DATA
## begin
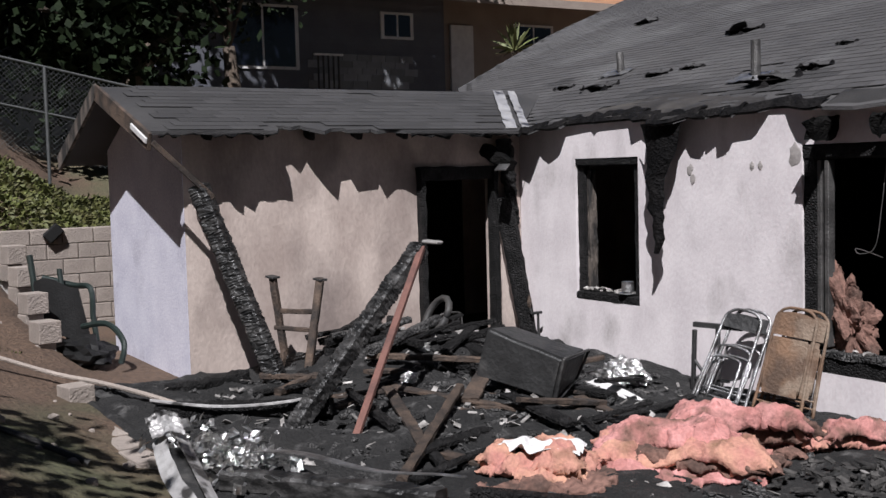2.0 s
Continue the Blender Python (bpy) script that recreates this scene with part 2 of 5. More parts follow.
def whole(name, bm, mat, label, category, group="", kind="", smooth=False):
    return tagged(link(name, bm, mat, None, "", smooth), label, category, group, kind)


def B():
    return bmesh.new()


def box(bm, x0, x1, y0, y1, z0, z1, bev=0.0):
    r = bmesh.ops.create_cube(bm, size=1, matrix=Matrix.LocRotScale(((x0 + x1) / 2, (y0 + y1) / 2, (z0 + z1) / 2), None, (x1 - x0, y1 - y0, z1 - z0)))
    if bev:
        es = list({e for v in r["verts"] for e in v.link_edges})
        bmesh.ops.bevel(bm, geom=es, offset=bev, segments=1, affect="EDGES")
    return bm


def obox(bm, m, sx, sy, sz, bev=0.0):
    r = bmesh.ops.create_cube(bm, size=1, matrix=m @ Matrix.Diagonal((sx, sy, sz, 1)))
    if bev:
        es = list({e for v in r["verts"] for e in v.link_edges})
        bmesh.ops.bevel(bm, geom=es, offset=bev, segments=1, affect="EDGES")
    return bm


def frame_of(p, q, side=Vector((0, 0, 1))):
    p, q = Vector(p), Vector(q)
    d = (q - p).normalized()
    s = side - d * side.dot(d)
    if s.length < 1e-3:
        s = Vector((1, 0, 0)) - d * d.x
    s.normalize()
    return p, q, d, s, d.cross(s)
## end
GOAL
Transcribe the full listing above exactly as it stands, minus the pictures.

EXPECTED OUTPUT
2.0 s
Continue the Blender Python (bpy) script that recreates this scene with part 2 of 5. More parts follow.
def whole(name, bm, mat, label, category, group="", kind="", smooth=False):
    return tagged(link(name, bm, mat, None, "", smooth), label, category, group, kind)


def B():
    return bmesh.new()


def box(bm, x0, x1, y0, y1, z0, z1, bev=0.0):
    r = bmesh.ops.create_cube(bm, size=1, matrix=Matrix.LocRotScale(((x0 + x1) / 2, (y0 + y1) / 2, (z0 + z1) / 2), None, (x1 - x0, y1 - y0, z1 - z0)))
    if bev:
        es = list({e for v in r["verts"] for e in v.link_edges})
        bmesh.ops.bevel(bm, geom=es, offset=bev, segments=1, affect="EDGES")
    return bm


def obox(bm, m, sx, sy, sz, bev=0.0):
    r = bmesh.ops.create_cube(bm, size=1, matrix=m @ Matrix.Diagonal((sx, sy, sz, 1)))
    if bev:
        es = list({e for v in r["verts"] for e in v.link_edges})
        bmesh.ops.bevel(bm, geom=es, offset=bev, segments=1, affect="EDGES")
    return bm


def frame_of(p, q, side=Vector((0, 0, 1))):
    p, q = Vector(p), Vector(q)
    d = (q - p).normalized()
    s = side - d * side.dot(d)
    if s.length < 1e-3:
        s = Vector((1, 0, 0)) - d * d.x
    s.normalize()
    return p, q, d, s, d.cross(s)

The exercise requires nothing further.